Et que non, Gérard Depardieu, acteur fétiche de Pialat, interprète du héros bernanosien, n’est en aucun cas le symbole de la génération soixante-huitarde – un film comme « Les Valseuses » dénonçant précisant la vacuité morale et intellectuelle de cette décennie. Bien sûr, on ne défend pas une seule seconde les propos dégueulasses tenus par l’acteur pendant son échappée en Corée du Nord. On rappelle seulement que « canceller » toute sa filmographie sur la base de ces quelques minutes de plans volés, et alors qu’aucune affaire le concernant n’a encore été jugée, c’est tout simplement aller contre la présomption d’innocence. Tout en s’achetant au passage une légitimité #MeToo à peu de frais… Quant à la droite qui ajoute sa voix aux pleurnicheries des féministes, il serait temps qu’elle se cultive un minimum si elle espère gagner le combat culturel.
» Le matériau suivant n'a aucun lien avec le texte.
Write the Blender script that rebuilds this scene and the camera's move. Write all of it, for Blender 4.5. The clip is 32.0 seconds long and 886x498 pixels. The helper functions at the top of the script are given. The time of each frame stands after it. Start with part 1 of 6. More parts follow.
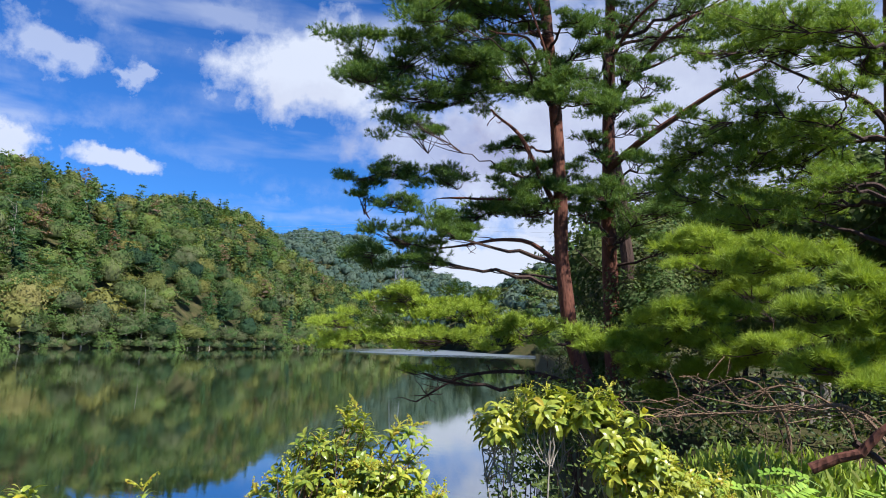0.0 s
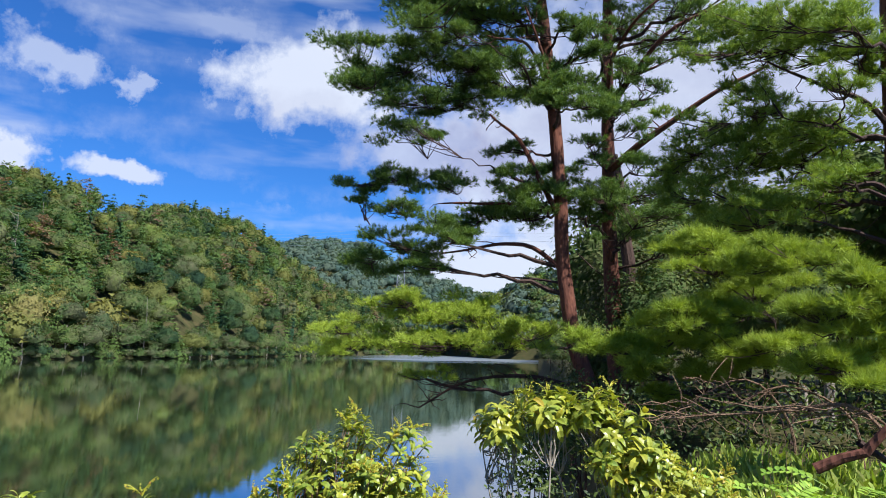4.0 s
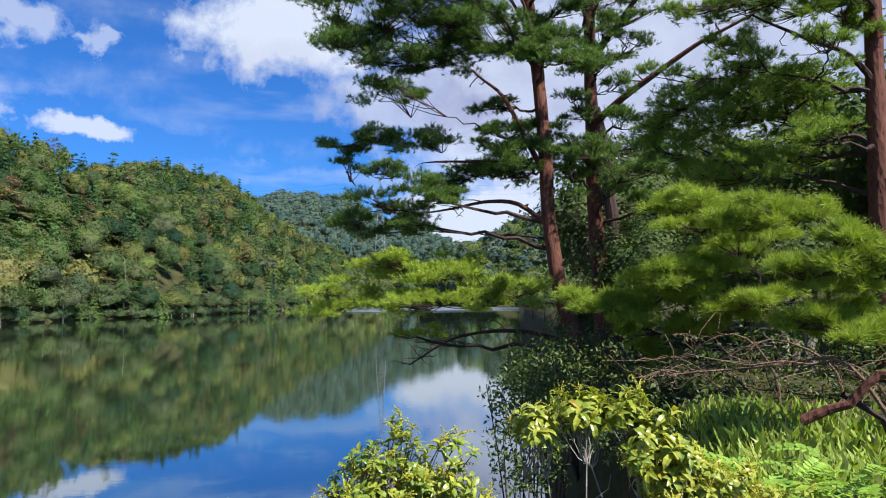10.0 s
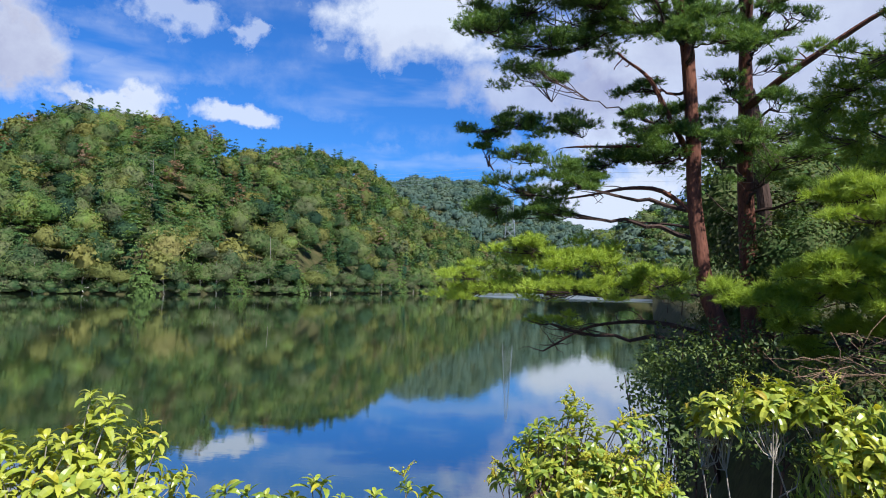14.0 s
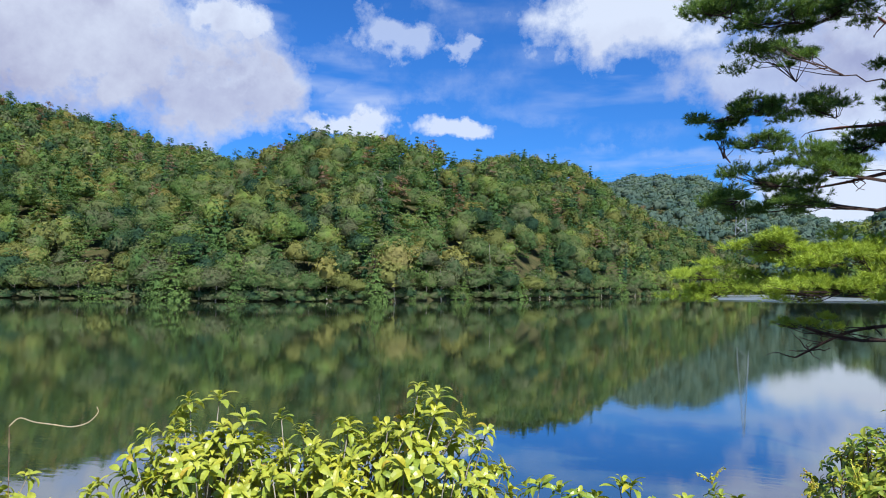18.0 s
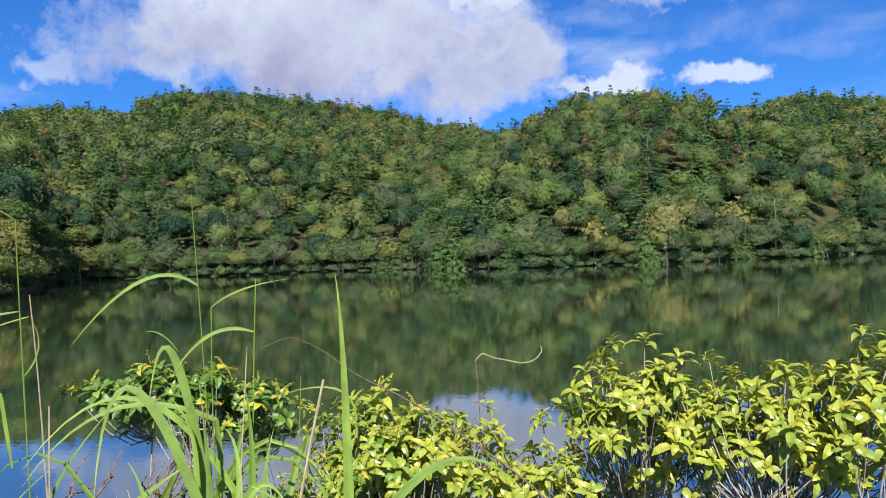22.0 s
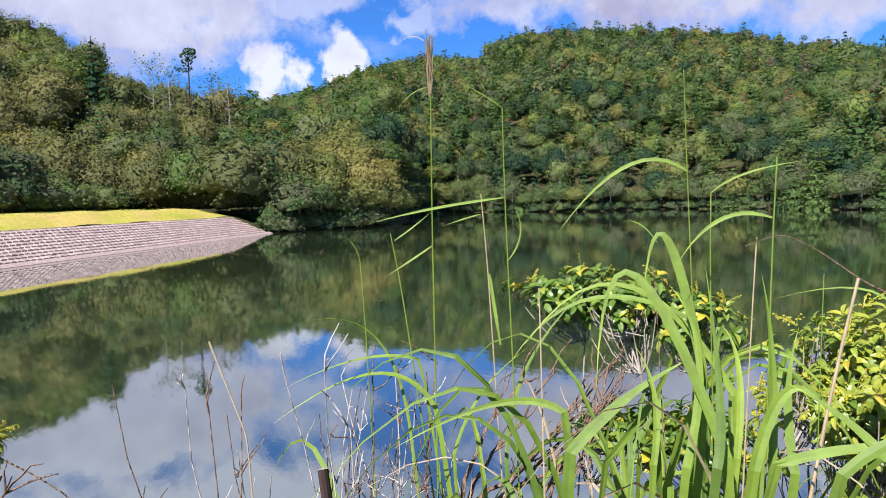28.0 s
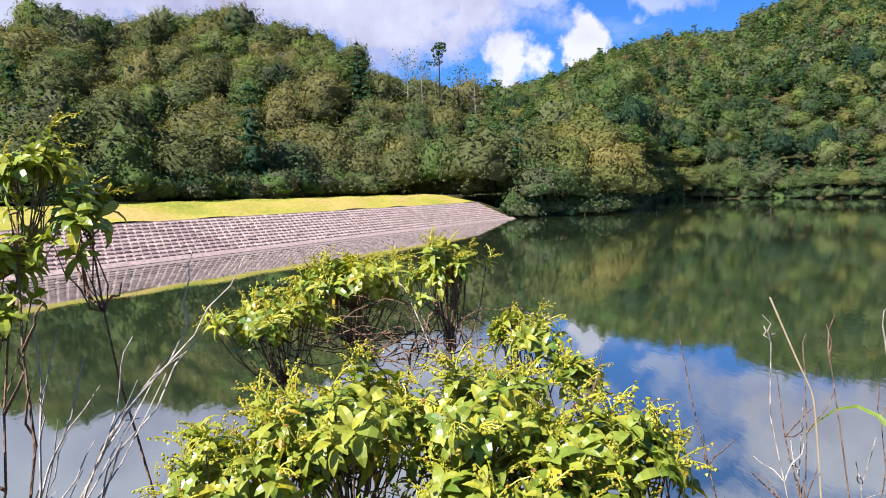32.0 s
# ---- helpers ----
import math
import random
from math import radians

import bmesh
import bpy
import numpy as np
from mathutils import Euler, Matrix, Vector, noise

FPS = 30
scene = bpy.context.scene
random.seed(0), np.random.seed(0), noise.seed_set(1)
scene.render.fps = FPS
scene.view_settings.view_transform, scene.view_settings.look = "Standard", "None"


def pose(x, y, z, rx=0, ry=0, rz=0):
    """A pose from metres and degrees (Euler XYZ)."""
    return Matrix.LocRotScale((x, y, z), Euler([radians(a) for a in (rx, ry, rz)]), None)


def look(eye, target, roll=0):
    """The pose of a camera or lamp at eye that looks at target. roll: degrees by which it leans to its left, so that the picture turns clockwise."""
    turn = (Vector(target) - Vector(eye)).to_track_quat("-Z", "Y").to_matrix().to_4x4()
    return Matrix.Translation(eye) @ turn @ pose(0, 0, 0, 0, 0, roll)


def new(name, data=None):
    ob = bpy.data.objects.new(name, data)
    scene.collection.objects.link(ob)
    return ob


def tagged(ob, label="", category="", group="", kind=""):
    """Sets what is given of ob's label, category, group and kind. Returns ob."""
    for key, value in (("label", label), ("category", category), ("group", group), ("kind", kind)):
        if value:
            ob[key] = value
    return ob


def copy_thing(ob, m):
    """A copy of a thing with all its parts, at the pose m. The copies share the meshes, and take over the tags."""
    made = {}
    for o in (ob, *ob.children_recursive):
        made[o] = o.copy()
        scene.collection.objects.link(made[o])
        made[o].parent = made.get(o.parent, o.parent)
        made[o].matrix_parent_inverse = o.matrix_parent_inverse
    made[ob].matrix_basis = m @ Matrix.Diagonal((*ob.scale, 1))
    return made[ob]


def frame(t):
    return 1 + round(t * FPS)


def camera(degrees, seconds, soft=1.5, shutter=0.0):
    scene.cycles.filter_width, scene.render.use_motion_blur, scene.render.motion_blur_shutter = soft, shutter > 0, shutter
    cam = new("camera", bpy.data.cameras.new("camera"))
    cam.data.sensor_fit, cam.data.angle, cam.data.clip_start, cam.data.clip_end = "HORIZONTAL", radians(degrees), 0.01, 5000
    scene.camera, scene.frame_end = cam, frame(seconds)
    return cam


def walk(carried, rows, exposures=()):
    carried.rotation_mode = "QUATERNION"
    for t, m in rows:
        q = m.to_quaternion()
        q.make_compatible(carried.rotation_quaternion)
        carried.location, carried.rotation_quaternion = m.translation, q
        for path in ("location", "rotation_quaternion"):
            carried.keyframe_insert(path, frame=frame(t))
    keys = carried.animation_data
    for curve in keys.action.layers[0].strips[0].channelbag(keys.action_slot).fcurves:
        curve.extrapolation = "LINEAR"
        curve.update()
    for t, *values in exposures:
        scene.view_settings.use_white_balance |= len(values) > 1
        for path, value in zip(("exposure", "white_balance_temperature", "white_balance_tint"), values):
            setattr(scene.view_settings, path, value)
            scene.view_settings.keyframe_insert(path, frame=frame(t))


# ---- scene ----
cam = camera(65.12, 32.0, soft=1.0)
PATH = [
    (0.0, pose(0.299, 0.301, 3.944, 97.76, -1.95, -5.83)),
    (0.5, pose(0.291, 0.303, 3.942, 97.88, -2.00, -5.69)),
    (1.0, pose(0.295, 0.300, 3.944, 98.06, -1.82, -5.45)),
    (1.5, pose(0.299, 0.294, 3.943, 98.31, -1.45, -5.36)),
    (2.0, pose(0.302, 0.283, 3.946, 98.53, -0.89, -5.33)),
    (2.5, pose(0.311, 0.287, 3.939, 98.59, -0.41, -5.37)),
    (3.0, pose(0.313, 0.296, 3.936, 98.36, -0.36, -5.54)),
    (3.5, pose(0.312, 0.305, 3.932, 98.17, -0.74, -5.71)),
    (5.5, pose(0.298, 0.292, 3.938, 98.47, -2.26, -5.16)),
    (6.0, pose(0.301, 0.289, 3.932, 98.45, -2.31, -5.59)),
    (6.5, pose(0.327, 0.295, 3.925, 98.26, -1.93, -6.42)),
    (7.0, pose(0.328, 0.303, 3.924, 97.98, -1.35, -7.05)),
    (7.5, pose(0.331, 0.307, 3.938, 97.86, -1.02, -6.95)),
    (8.0, pose(0.304, 0.310, 3.975, 97.56, -0.59, -6.49)),
    (8.5, pose(0.268, 0.285, 4.015, 96.89, 0.06, -6.52)),
    (9.0, pose(0.227, 0.250, 4.059, 95.70, 0.81, -7.27)),
    (9.5, pose(0.183, 0.247, 4.079, 94.60, 0.97, -7.81)),
    (10.0, pose(0.143, 0.237, 4.094, 94.12, 0.64, -7.17)),
    (10.5, pose(0.108, 0.230, 4.100, 94.07, 0.34, -5.64)),
    (11.0, pose(0.097, 0.238, 4.095, 93.92, 0.36, -3.98)),
    (11.5, pose(0.097, 0.234, 4.089, 93.68, 0.04, -2.72)),
    (12.0, pose(0.070, 0.229, 4.087, 93.52, -0.69, -1.85)),
    (12.5, pose(0.047, 0.232, 4.078, 93.33, -1.32, -0.85)),
    (13.0, pose(0.037, 0.238, 4.073, 93.09, -1.38, 0.45)),
    (13.5, pose(0.025, 0.236, 4.071, 92.96, -1.39, 1.86)),
    (15.5, pose(-0.049, 0.223, 4.068, 92.98, -1.70, 8.67)),
    (16.0, pose(-0.061, 0.224, 4.070, 93.22, -1.16, 10.84)),
    (16.5, pose(-0.076, 0.232, 4.066, 93.44, -0.88, 13.09)),
    (17.0, pose(-0.112, 0.230, 4.058, 93.40, -0.96, 15.24)),
    (17.5, pose(-0.135, 0.222, 4.052, 93.20, -0.90, 17.90)),
    (18.0, pose(-0.164, 0.209, 4.050, 92.95, -0.48, 21.20)),
    (18.5, pose(-0.189, 0.217, 4.042, 92.71, 0.11, 24.95)),
    (19.0, pose(-0.206, 0.229, 4.040, 92.33, 1.03, 28.44)),
    (19.5, pose(-0.228, 0.220, 4.030, 91.77, 2.27, 30.90)),
    (20.0, pose(-0.280, 0.163, 4.027, 91.25, 3.12, 32.36)),
    (20.5, pose(-0.324, 0.093, 4.028, 90.96, 3.27, 34.00)),
    (21.0, pose(-0.361, 0.063, 4.026, 90.79, 2.81, 36.48)),
    (21.5, pose(-0.375, 0.039, 4.020, 90.61, 2.28, 39.59)),
    (22.0, pose(-0.392, 0.009, 4.017, 90.35, 1.91, 42.95)),
    (22.5, pose(-0.414, -0.012, 4.007, 89.86, 1.72, 46.34)),
    (23.0, pose(-0.434, -0.027, 3.997, 89.19, 1.89, 49.54)),
    (23.5, pose(-0.452, -0.040, 3.994, 88.66, 1.81, 52.12)),
    (24.0, pose(-0.455, -0.053, 3.995, 88.44, 1.41, 54.10)),
    (24.5, pose(-0.472, -0.072, 3.991, 88.31, 0.96, 56.02)),
    (25.0, pose(-0.492, -0.096, 3.984, 88.07, 0.74, 58.36)),
    (25.5, pose(-0.515, -0.119, 3.982, 87.97, 0.74, 61.18)),
    (26.0, pose(-0.539, -0.131, 3.976, 88.13, 0.97, 64.12)),
    (26.5, pose(-0.562, -0.133, 3.967, 88.16, 1.88, 66.69)),
    (28.5, pose(-0.625, -0.154, 3.926, 85.30, 0.58, 71.69)),
    (29.0, pose(-0.633, -0.182, 3.913, 85.12, -0.42, 74.29)),
    (29.5, pose(-0.655, -0.200, 3.908, 84.86, -0.55, 77.46)),
    (30.0, pose(-0.648, -0.310, 3.904, 84.63, 0.06, 80.22)),
    (30.5, pose(-0.607, -0.448, 3.903, 84.86, 0.75, 82.16)),
    (31.0, pose(-0.634, -0.572, 3.900, 85.40, 1.28, 83.89)),
    (31.5, pose(-0.691, -0.684, 3.889, 85.72, 1.56, 86.06)),
    (32.0, pose(-0.723, -0.839, 3.887, 85.28, 1.51, 89.43)),
]
walk(cam, PATH, exposures=[(0.0, 1.02, 6000, 9), (19.0, 1.0, 5900, 7), (25.0, 1.07, 5950, 12), (32.0, 1.22, 6150, 16)])

# ---------------------------------------------------------------- light and sky
SUN_AZ, SUN_EL = 221.0, 48.0      # degrees, counter-clockwise from +y, and above the horizon
world = bpy.data.worlds.new("sky")
scene.world = world
world.use_nodes = True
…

Il faudrait comprendre, en fait, que le génie d’un artiste s’inscrit dans un plan plus vaste, dans lequel ses éléments biographiques font souvent grise mine. Que sont les mains au cul de Depardieu face à sa filmographie ? Que sont quelques cadavres de rats face à la Recherche du temps perdu ? Que sont les réactions indignées face à l’œuvre de Gainsbourg, immense et toujours aussi avant-gardiste près de 30 ans après sa mort ? Honnêtement, pas grand-chose. Laissons à la seule morale qui compte – celle du Christ – le soin de juger, au regard de l’éternité, si l’empreinte des géants peut se dissoudre dans les pattes de mouche de leurs passions délinquantes.